- Written by Kevin R. Lee Kevin R. Lee
- Published: 14 March 2018 14 March 2018
This is the theme that runs through my blog, my website, my work and life, some wisdom learned through decades of hands-on work. As important as the work is, so is the reading and an arborist's life becomes a constant flow between knowledge gained from books, verified in nature, and knowledge gained from nature, verified in books.
Books give us ideas, nature confirms or denies those ideas. I have done some tree work, read some books and kept a curious mind about what I see everyday. I consider myself very lucky to be able to go out everyday and experience this amazing world. The ecology of Calgary's trees is too complex for anyone to know it all. What is important is to keep growing.
I can say that none of us realize how amazing trees really are. We don't give them credit for knowing how to live their own lives, or for being so good at dealing with their problems, or for creating amazing spaces for so many other beings to enjoy and live in. Like most of nature to the ever strengthening human force, trees have become a commodity rather than our first temples. There are many things done to trees that do not help help them and in fact can be very harmful. One example from the tree service industry is enough, and that is thoughtless over-pruning and thinning.

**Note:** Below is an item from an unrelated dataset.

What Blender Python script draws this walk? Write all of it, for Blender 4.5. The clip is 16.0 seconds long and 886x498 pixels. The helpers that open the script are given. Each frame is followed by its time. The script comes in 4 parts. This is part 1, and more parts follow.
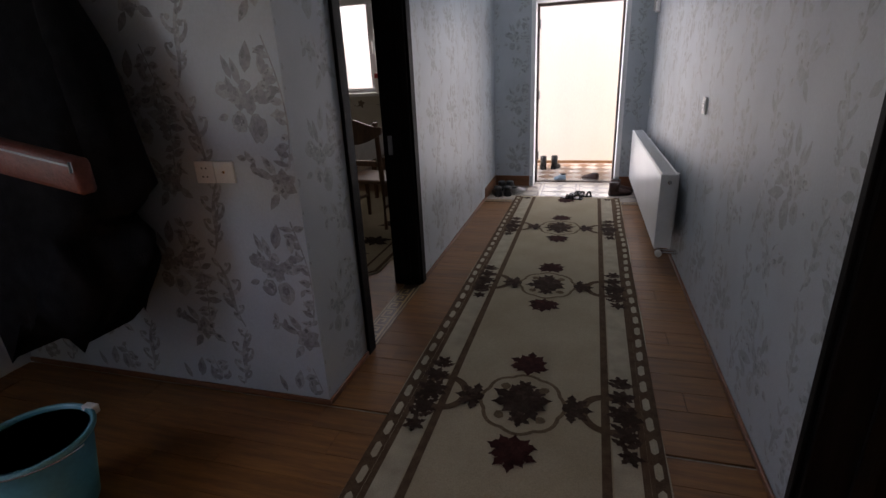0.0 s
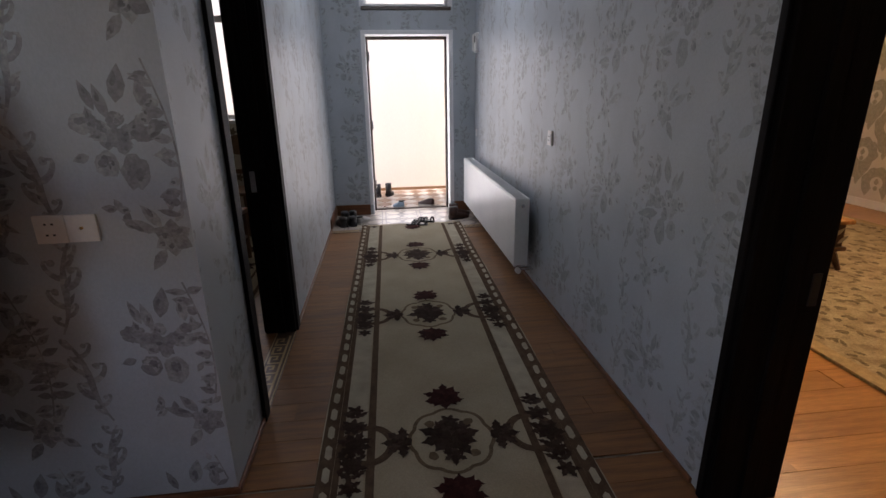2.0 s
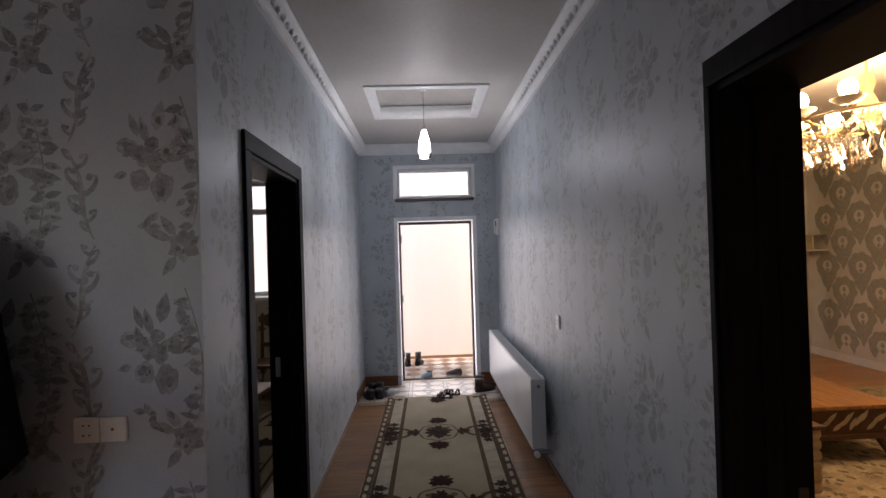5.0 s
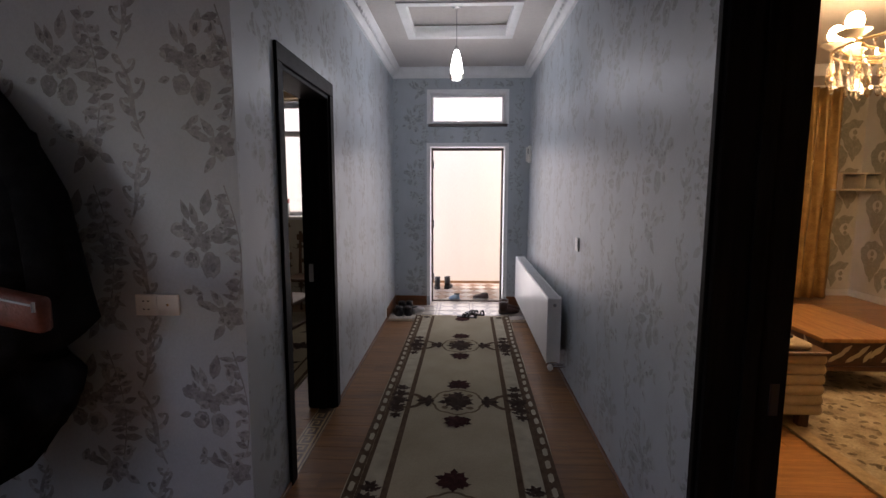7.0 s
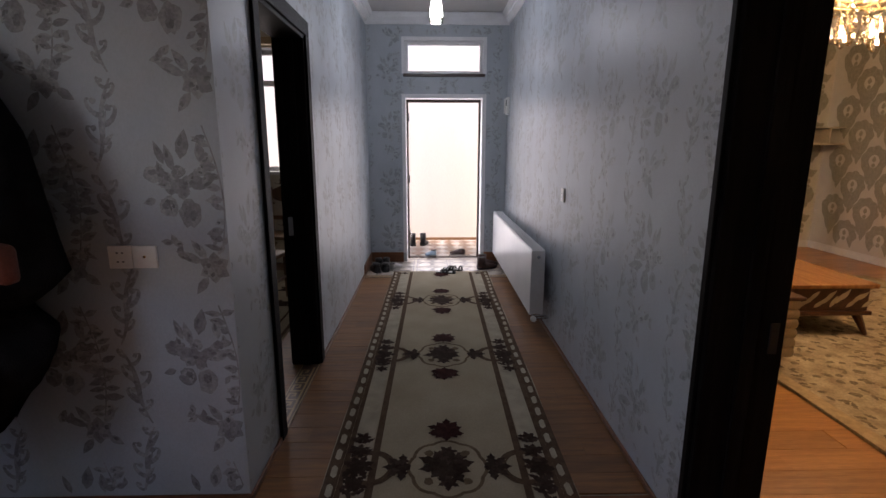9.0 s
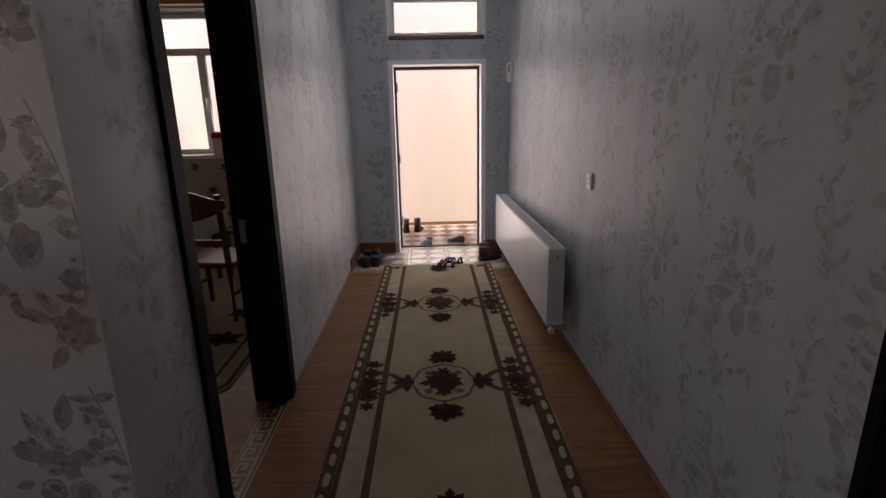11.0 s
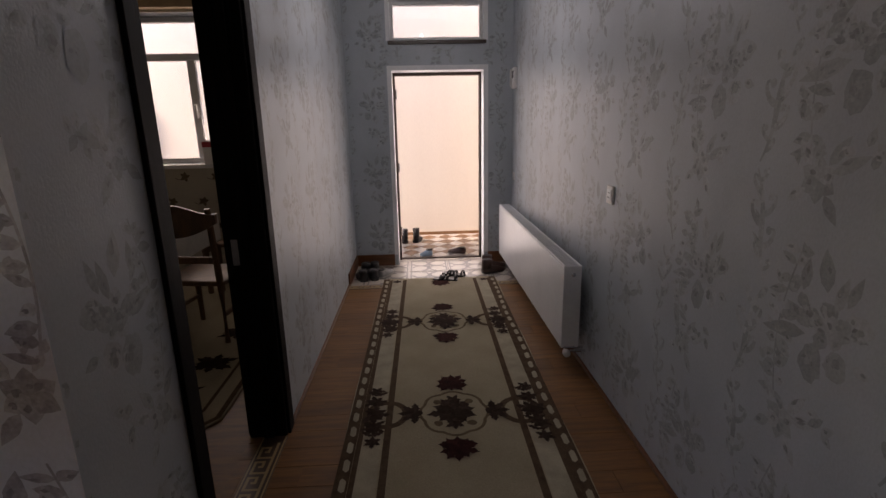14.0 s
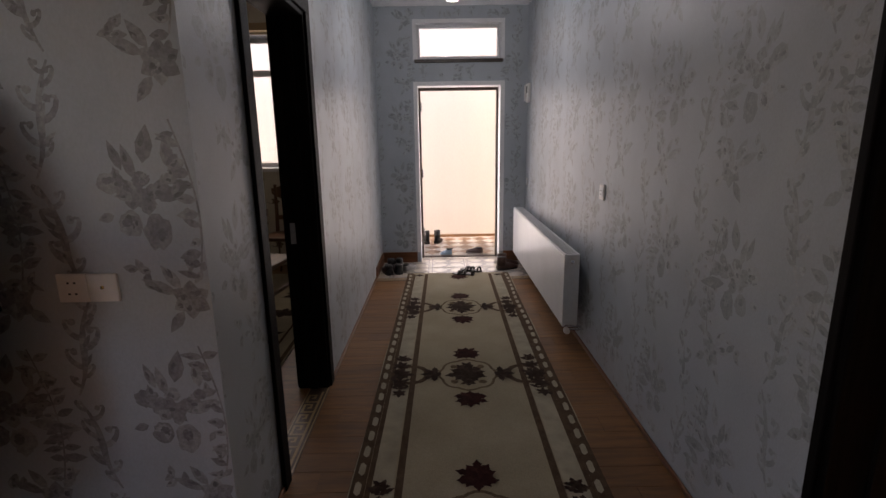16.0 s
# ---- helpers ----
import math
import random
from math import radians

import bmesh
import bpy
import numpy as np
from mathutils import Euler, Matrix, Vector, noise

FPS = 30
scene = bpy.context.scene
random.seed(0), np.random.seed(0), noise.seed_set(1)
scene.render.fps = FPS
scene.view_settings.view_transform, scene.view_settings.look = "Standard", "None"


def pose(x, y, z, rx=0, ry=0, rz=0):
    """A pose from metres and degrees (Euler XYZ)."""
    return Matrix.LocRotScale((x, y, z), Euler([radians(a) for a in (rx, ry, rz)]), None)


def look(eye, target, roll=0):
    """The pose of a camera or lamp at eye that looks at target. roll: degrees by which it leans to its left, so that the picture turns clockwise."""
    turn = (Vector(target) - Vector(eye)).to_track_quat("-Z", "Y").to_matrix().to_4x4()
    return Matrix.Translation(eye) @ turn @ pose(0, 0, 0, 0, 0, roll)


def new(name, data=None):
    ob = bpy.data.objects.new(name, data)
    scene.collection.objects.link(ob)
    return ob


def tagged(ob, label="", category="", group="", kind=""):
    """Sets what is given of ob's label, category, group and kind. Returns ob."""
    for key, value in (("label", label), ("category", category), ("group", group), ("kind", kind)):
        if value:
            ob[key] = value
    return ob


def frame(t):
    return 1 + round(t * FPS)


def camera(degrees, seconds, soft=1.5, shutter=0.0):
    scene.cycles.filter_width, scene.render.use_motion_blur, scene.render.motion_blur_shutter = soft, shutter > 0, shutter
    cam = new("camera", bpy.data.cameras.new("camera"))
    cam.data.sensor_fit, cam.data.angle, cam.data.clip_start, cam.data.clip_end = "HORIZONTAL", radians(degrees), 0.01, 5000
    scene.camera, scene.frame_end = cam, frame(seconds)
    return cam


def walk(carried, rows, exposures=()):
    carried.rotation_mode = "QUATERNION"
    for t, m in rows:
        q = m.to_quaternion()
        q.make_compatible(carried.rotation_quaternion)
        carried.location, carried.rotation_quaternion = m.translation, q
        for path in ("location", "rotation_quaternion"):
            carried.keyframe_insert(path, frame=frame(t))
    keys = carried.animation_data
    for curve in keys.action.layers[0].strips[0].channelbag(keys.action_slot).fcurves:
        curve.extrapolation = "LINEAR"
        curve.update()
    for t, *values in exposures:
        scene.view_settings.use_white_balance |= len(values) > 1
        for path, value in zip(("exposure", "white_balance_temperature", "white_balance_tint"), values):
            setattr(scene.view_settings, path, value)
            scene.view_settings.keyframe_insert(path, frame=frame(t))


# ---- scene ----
cam = camera(84.0, 16.0)
PATH = [
    (0, (0.106, 0.061, 1.398), (-0.425, 1.863, 0.712), -2.8),
    (0.5, (-0.04, 0.176, 1.426), (-0.224, 2.07, 0.811), -2.5),
    (1, (-0.238, 0.117, 1.444), (-0.208, 2.027, 0.853), -1.7),
    (1.5, (-0.324, 0.095, 1.453), (-0.148, 1.997, 0.861), -1.2),
    (2, (-0.327, 0.109, 1.439), (-0.108, 2.001, 0.826), -0.9),
    (2.5, (-0.247, 0.129, 1.444), (-0.045, 2.022, 0.829), -1.1),
    (3, (-0.113, 0.16, 1.433), (-0.06, 2.081, 0.879), -1.0),
    (3.5, (-0.08, 0.169, 1.541), (-0.099, 2.153, 1.291), -0.7),
    (3.7, (-0.072, 0.16, 1.6), (-0.094, 2.158, 1.51), -1.1),
    (5.8, (-0.187, -0.181, 1.639), (-0.076, 1.815, 1.66), -1.7),
    (6, (-0.177, -0.18, 1.62), (-0.102, 1.819, 1.595), -1.2),
    (6.5, (-0.103, -0.206, 1.556), (-0.149, 1.787, 1.388), -0.3),
    (7, (-0.055, -0.233, 1.533), (-0.135, 1.75, 1.285), 0.1),
    (7.5, (-0.036, -0.248, 1.518), (-0.113, 1.73, 1.233), -0.1),
    (8, (-0.044, -0.239, 1.485), (-0.072, 1.727, 1.122), -0.2),
    (8.5, (-0.098, -0.207, 1.468), (-0.089, 1.754, 1.078), -0.1),
    (9, (-0.175, -0.16, 1.466), (-0.124, 1.798, 1.058), 0.1),
    (9.2, (-0.184, -0.126, 1.469), (-0.13, 1.83, 1.055), 0.2),
    (11.3, (-0.154, 0.709, 1.482), (-0.101, 2.641, 0.968), -1.5),
    (11.5, (-0.155, 0.795, 1.484), (-0.135, 2.731, 0.982), -1.7),
    (12, (-0.149, 0.929, 1.497), (-0.201, 2.873, 1.03), -2.0),
    (12.5, (-0.192, 0.952, 1.494), (-0.19, 2.897, 1.028), -1.7),
    (13, (-0.235, 0.904, 1.469), (-0.178, 2.842, 0.977), -1.6),
    (13.5, (-0.25, 0.855, 1.481), (-0.168, 2.791, 0.986), -1.2),
    (14, (-0.235, 0.795, 1.504), (-0.144, 2.732, 1.014), -1.2),
    (14.5, (-0.16, 0.684, 1.505), (-0.128, 2.63, 1.042), -1.3),
    (15, (-0.119, 0.522, 1.502), (-0.145, 2.473, 1.059), -0.8),
    (15.5, (-0.189, 0.368, 1.494), (-0.202, 2.321, 1.061), -0.6),
    (16, (-0.245, 0.265, 1.478), (-0.234, 2.215, 1.035), -0.9),
]
walk(cam, [(t, look(eye, target, roll)) for t, eye, target, roll in PATH],
     [(0.0, 2.0, 7050, 21), (3.5, 2.0, 6950, 21), (6.0, 1.82, 7200, 24), (9.0, 1.98, 6950, 24), (11.5, 1.54, 8150, 28), (14.5, 1.54, 8150, 28), (16.0, 1.8, 7850, 25)])
# eye and target of each moment; the walk shuffles back and forth at the mouth of the hall

# ---- light ----
world = bpy.data.worlds.new("sky")
scene.world = world
world.use_nodes = True
_wn = world.node_tree.nodes
_sky = _wn.new("ShaderNodeTexSky")
_sky.sky_type = "NISHITA"
_sky.sun_disc = False
_sky.sun_elevation, _sky.sun_rotation = radians(46), radians(246)
world.node_tree.links.new(_sky.outputs[0], _wn["Background"].inputs[0])
_wn["Background"].inputs[1].default_value = 0.15
sun = new("sun", bpy.data.lights.new("sun", "SUN"))
sun.data.energy, sun.data.angle, sun.data.color = 2.8, radians(12), (1.0, 0.94, 0.86)
sun.matrix_world = look((0, 0, 0), (0.8, 0.29, -0.9))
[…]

There is still talk out there about 25% to 50% branch reductions being harmless to trees. The same attack on a human would be like being struck by a car; you might survive it but you would never be healthy again.
An unknowing tree worker has never thought of natural living systems. There are no unnecessary branches on trees! Tell me, is a branch a mistake? Perhaps your right thumb is a mistake! Are the 100s of millions of years of trees learning how to be trees worth nothing? Does some unread worker with a chain saw know more about the tree than the tree?
It is time for new blood in the tree care industry; those coming into the work force now know better. Raised on environmental issues and ecological thinking, I hope these young women and men can see a tree for the miracle it is and not just something to make a buck off of while the homeowner is unaware, something to have standard practice A, B or C done to it, because that's what the work order says...
Saddest of all, none of them, not the estimator, or any of the working crew ever really SAW that tree. Business as usual, where's the next job. All living things deserve more respect than that.